A fallen 900 year old Totara tree from the Wakamoekau Creek in Wairarapa will live on through whakairo, as work gets underway to build the region's first ever carving school.
The Pūkaha National Wildlife Centre will use some of the $2.5 million it received for a wider project from the Provincial Growth Fund to build the carving studio, which will later become a small training centre for about six or eight students.
The project began four years ago, when local farmer Richard White donated the tree which had fallen down on his property.
The material from the tree will be used to create carvings for the wildlife centre's new overnight wānanga facility, and the carving school should be up and running within the next two years.
Project lead Wayne Pitau, a life-long carver who was taught the art of whakairo by his uncle Keri Haeata, said the extraction of the Totara was the beginning of a life-long dream.

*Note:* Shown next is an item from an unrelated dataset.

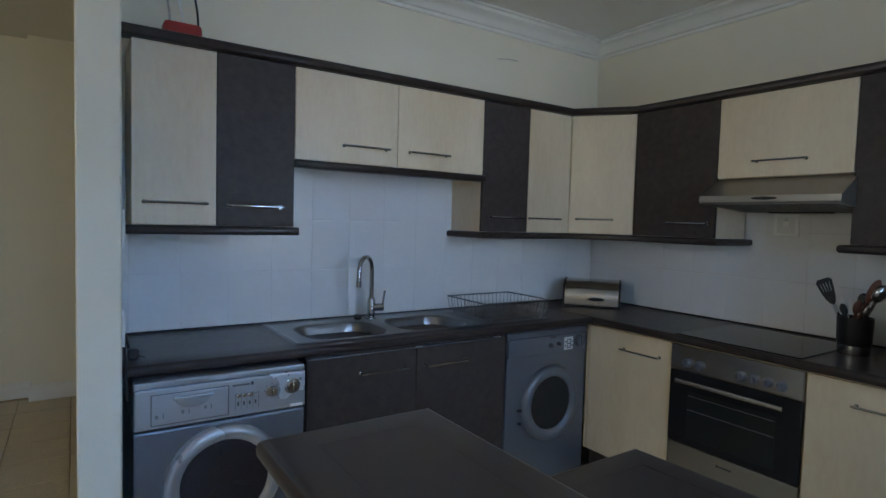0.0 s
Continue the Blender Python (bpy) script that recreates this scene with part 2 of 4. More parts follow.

"When I met the farmer, Richard White, he just said to me, 'Are you the carver?' And then he said, 'well, this tree is for you'.
"When he took me to go view the tree I just looked at it and I thought, this tree can't be for me. This is a rangatira this tree, it's massive. It's 900 years old."
The tree was so old in fact that it would have once stood in a stretch of land known as Te Tapere Nui o Whatonga, or what Pākehā called the '70 mile bush'.
The dense, natural landscape once stretched from Rakautatahi, just North of Dannevirke, into the Ruahine and all the way down into Taratahi in Carterton.
"That tree is about 900 years old, about the same time when our tūpuna Whatonga was coming through here.
"So it's pretty awesome, and I'm pretty humbled to be a part of this.
"I had to raise $5000 to get this tree extracted and the farmer even said to me at the time that he was happy to put $500 up, even though he gave me the tree. I just thought, you're awesome. It was like he was seeing through a Māori lens."
The carving studio should be completed by August and then work will begin on the carvings for the wānanga.
And in the meantime, planning and recruiting for the carving school will continue.
"There's no whakairo school anywhere in the Wairarapa, that's my drive, to get that going for our people" Pitau said.
"It's just another option for them in te ao Māori, because we don't have that learning here."